● **PROBLEM REQUIREMENTS**
It is required that the lines from the top of the listing through the line with "ob.matrix_local = pose(x, y, P(x, y)" be reproduced exactly, excluding pictures.

● **DATA EXCERPT**
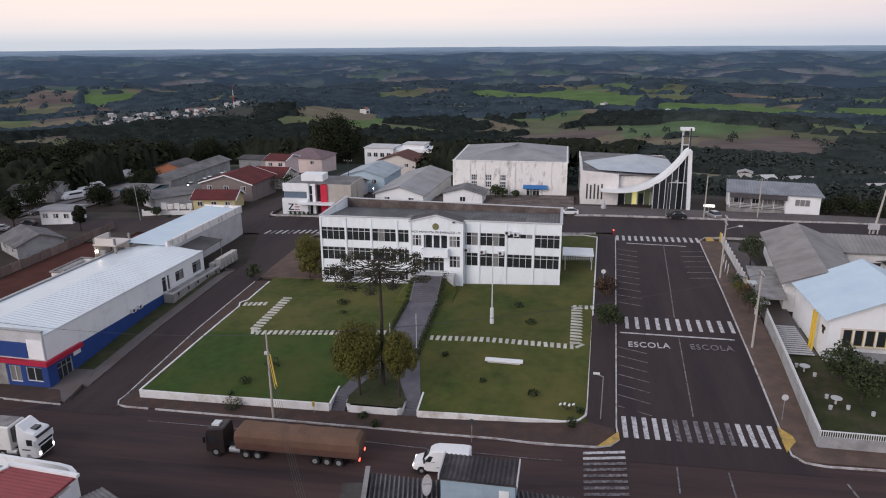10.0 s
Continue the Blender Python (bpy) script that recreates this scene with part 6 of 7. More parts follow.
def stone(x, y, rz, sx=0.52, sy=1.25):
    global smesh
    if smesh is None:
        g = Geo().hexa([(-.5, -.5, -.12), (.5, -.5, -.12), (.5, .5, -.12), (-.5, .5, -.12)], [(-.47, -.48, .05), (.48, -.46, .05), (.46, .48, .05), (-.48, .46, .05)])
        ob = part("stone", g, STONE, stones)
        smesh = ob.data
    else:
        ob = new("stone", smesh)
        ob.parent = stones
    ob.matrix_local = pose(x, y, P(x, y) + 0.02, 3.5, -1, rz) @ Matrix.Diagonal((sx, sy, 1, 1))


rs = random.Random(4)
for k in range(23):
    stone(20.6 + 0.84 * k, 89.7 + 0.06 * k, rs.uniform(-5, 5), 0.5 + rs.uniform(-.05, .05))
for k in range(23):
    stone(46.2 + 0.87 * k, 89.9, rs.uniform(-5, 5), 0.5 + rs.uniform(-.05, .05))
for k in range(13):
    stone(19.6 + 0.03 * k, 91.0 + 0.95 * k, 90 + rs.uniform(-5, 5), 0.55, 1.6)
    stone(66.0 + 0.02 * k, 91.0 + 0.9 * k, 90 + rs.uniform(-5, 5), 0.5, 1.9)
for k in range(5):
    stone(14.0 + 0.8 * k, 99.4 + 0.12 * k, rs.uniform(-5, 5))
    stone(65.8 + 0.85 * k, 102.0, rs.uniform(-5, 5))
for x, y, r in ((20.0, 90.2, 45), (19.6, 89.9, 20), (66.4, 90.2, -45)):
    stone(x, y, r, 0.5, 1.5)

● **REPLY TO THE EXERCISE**
10.0 s
Continue the Blender Python (bpy) script that recreates this scene with part 6 of 7. More parts follow.
def stone(x, y, rz, sx=0.52, sy=1.25):
    global smesh
    if smesh is None:
        g = Geo().hexa([(-.5, -.5, -.12), (.5, -.5, -.12), (.5, .5, -.12), (-.5, .5, -.12)], [(-.47, -.48, .05), (.48, -.46, .05), (.46, .48, .05), (-.48, .46, .05)])
        ob = part("stone", g, STONE, stones)
        smesh = ob.data
    else:
        ob = new("stone", smesh)
        ob.parent = stones
    ob.matrix_local = pose(x, y, P(x, y) + 0.02, 3.5, -1, rz) @ Matrix.Diagonal((sx, sy, 1, 1))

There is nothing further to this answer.